Writing is truly helping me to heal and slowly recover the real me.
“So often survivors have had their experiences denied, trivialized, or distorted. Writing is an important avenue for healing because it gives you the opportunity to define your own reality. You can say: This did happen to me. It was that bad. It was the fault & responsibility of the adult. I was — and am — innocent.”
― Ellen Bass, The Courage to Heal: A Guide for Women Survivors of Child Sexual Abuse
Are you making excuses not to write? Have you experienced writing as a means to heal and recover? Do share.
My only excuse for not writing is pre-occupation with other commitments that have gone up my list of priorities.
Completely understandable, Pradeep, especially in these times. I’m finding ways to carve out some ‘writing days’. More about that soon.
Corinne Rodrigues recently posted…The Good You Deserve As A Writer
To answer your question, Corinne— Writing, for me, has been an attempt to heal and recover from the many many things that I’ve witnessed and yes, actions and words from other people that have left a mark somewhere deep enough for me to reflect upon.
I think you write for your own sake, right? And it comes from how you feel about people and stuff they did or said. How people take it, is really up to them.

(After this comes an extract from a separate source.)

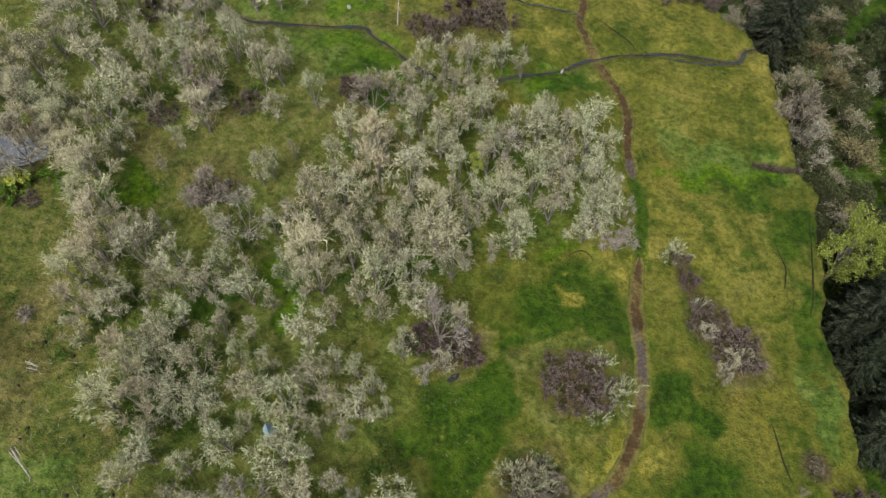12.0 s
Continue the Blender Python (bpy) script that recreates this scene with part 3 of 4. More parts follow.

Thank you, Esha. Yes, even as I search for my ‘ideal reader’, I know I’m also writing for myself. Does that make sense?
Corinne Rodrigues recently posted…Your Writing Matters
Excuses are always there. But the choice lies with us what to do about an excuse.
I believe there is value in everything we say, Corinne. I was thinking how I remember pieces of conversations, stuff someone told me (not just bad stuff, good ones too), but I don’t remember anything I told others. Then it struck me, maybe someone else might remember the things I said. We value others’ words. We don’t think that our words carry such value.
Hurting others through my writing is one of my biggest concerns. I know my intention isn’t to hurt because when you say the truth it is just the truth. But I think too much about these things. I believe with time we will gain the strength and courage to tell our story without worrying about the hurt a written word could cause. A long way to that island!
VInitha recently posted…What’s Your Worth? #SoulfulSunday
Yes, it’s always important to remind ourselves that our words matter. Like you said, if our intention is good writing about the ‘bad’ stuff will come out alright in the end.
Corinne Rodrigues recently posted…Taking Time To Be Quiet
I think most writers worry about hurting someone with their stories. But like Holly said, if people wanted you to be shown in good light, they really should have behaved better! Keep writing, Corinne! We’d love to hear your stories!
Modern Gypsy recently posted…On my art table: The Bridge
Ah, I wish it was as easy as that. But I’ll find a way. Thanks, Shinjini!
Sometimes, what we label an “excuse” is really a “reason.” The opposite is also true, of course, and it helps to figure out, honestly, which you’re dealing with. We all have good and valid reasons for doing things that may, to others, appear to be “excuses.” You do not owe it to anyone to accept their labels. You owe it to yourself to figure out what’s true and what’s best for you.
I think that the fear of hurting others – or of the backlash, to yourself – can be a “reason.” But if you write such things in a journal, and secure it until that reason passes and is no longer an issue, you can decide if it’s worth continuing to keep it private or if there is more value – to you, or to others – in sharing it. This is “discretion.” It is not always an “excuse.”
One of my favorite quotations:
“You own everything that happened to you. Tell your stories. If people wanted you to write warmly about them, they should have behaved better.”
― Anne Lamott, Bird by Bird: Some Instructions on Writing and Life
Holly Jahangiri recently posted…Movement: Body
I’ve that advice from Anne Lamott and agree, but this is a bit more complicated. For now I’m sharing it in a small group and if and when I decide to publish these writings, I’ll it in the kindest way possible. Thank you, Holly!
I know you will. I just wanted to remind you that you own your story; to publish or not to publish is entirely up to YOU. Don’t let anyone else push you into doing it before you’re ready, and don’t let anyone hold you back, once you are. You don’t need permission.
It is something I will remember, Holly. Thank you for your encouragement.